Impact of the UAE's bankruptcy law remains ambiguous: Al Tamimi

While the law has been welcomed with optimism, there will not be a flood of applications, and debtors will continue to skip the country
Impact of the UAE's bankruptcy law remains ambiguous: Al Tamimi
Law and order Al Tamimi says the UAE bankruptcy law may place a significant strain on the courts and public prosecution system.
By Essam Al Tamimi
Mon 09 Jan 2017 09:12 AM

Ever since the financial crisis in 2008, the bankruptcy law in the UAE has been the focus of attention with many commentators voicing concerns on the insolvency regime in the UAE, writes Essam Al Tamimi, Senior Partner, Al Tamimi & Company.

While certain commentators did not, perhaps, fully understand the bankruptcy laws that already existed in the UAE, their concerns were to a large extent warranted. This was reflected in an environment where court supervised bankruptcy procedures were not seen as a viable option, and skipped debtors remained the norm.

The passing of Federal Law Number 9 of 2016 concerning bankruptcy in the UAE has been welcomed. The law applies to traders who conduct business for profit, including lawyers, doctors etcetera. It provides three options: restructuring, preventative composition and bankruptcy.

Restructuring is an out-of-court process that involves the newly established committee of financial reorganisation supervising the restructuring in a manner mutually agreeable to debtor and creditors. Preventative composition is akin to US Chapter 11, and the bankruptcy option ensures that full bankruptcy proceedings can be brought in the courts.

It should be noted that restructuring and preventative composition could morph into bankruptcy. The law lays down detailed processes as well as sanctions for debtors who transfer assets to defraud creditors. The question now is what impact will the law have?

While the impact remains largely hypothetical, I don’t expect a flood of applications.
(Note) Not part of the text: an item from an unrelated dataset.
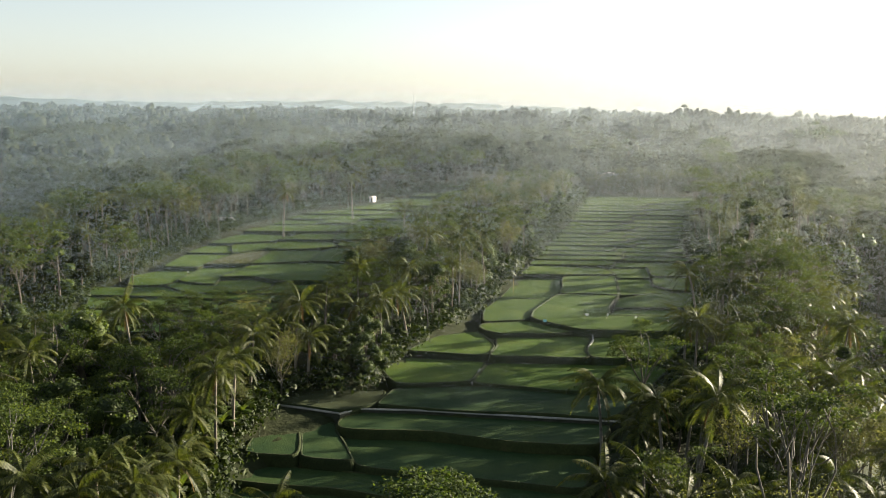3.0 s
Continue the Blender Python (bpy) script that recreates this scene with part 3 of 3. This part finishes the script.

While the law contains aspects that may make preventative composition or bankruptcy more attractive, it is likely parties will still prefer to restructure debts consensually. Such applications have strict requirements that many debtors may not satisfy, for example, suspended debt payments for over 30 business days when applying for preventative composition.

Also, although a debtor may wish to seek court supervision for preventative composition or restructuring, depending on the type of application (and approach of the trustee/court), the debtor may lose the ability to manage its business and could still be placed into liquidation. Therefore, the decision to file an application would need to be carefully considered.

Debtors also will continue to skip the country.

The law does not decriminalise bounced cheques, although it does suspend such criminal proceedings, which is a welcome development to give debtors the necessary comfort to remain in the UAE and restructure their debts, especially those with a viable business and true intention to restructure. However, the protection offered is only a suspension, meaning some may still choose to skip the country and undertake any restructuring or bankruptcy from outside the UAE.

It is likely that in the next two or three years criminal proceedings for bounced cheques will become less commonplace and may even be abolished if bankruptcy overtakes them as the more favoured option.

 Like any new law it will take time for all stakeholders, including the legal fraternity, to fully understand how the law will be implemented in practice. Until applications are filed, the approach of the courts and trustees, timelines and practical implementation of the law will remain a theoretical analysis.

Creditors will not suddenly put debtors into bankruptcy.

That right already exists in the UAE with no monetary thresholds (the new law introduces a de-minimised threshold of AED100,000 $27,220). Although the new law may prompt creditors to consider a different avenue for debt recovery, the simple fact that someone has missed a payment does not necessarily mean a bankruptcy application would be accepted — the missed payment should be a result of financial difficulties (as opposed to, for example, a dispute over the payment). Creditors may also prefer to continue the practice of initiating individual legal proceedings to claim their debt, as compared to bankruptcy, which will result in all creditors claiming in the proceedings.

Notwithstanding the fact that 2017 should not see the volume many commentators have predicted, it is almost certain reorganisations and bankruptcy proceedings will increase, especially considering that currently they are virtually nonexistent.

Applications are likely to be made where creditors have initiated bounced cheque cases, or as a last resort when consensual restructuring has not been possible.

One of the concerns for 2017 is that the law puts great responsibility on the courts and experts who may not have the manpower or the expertise to administrate the various applications and judicial processes provided therein. It remains to be seen how this challenge in the context of an ambiguous timetable and process set down in the law will be met in 2017 and beyond.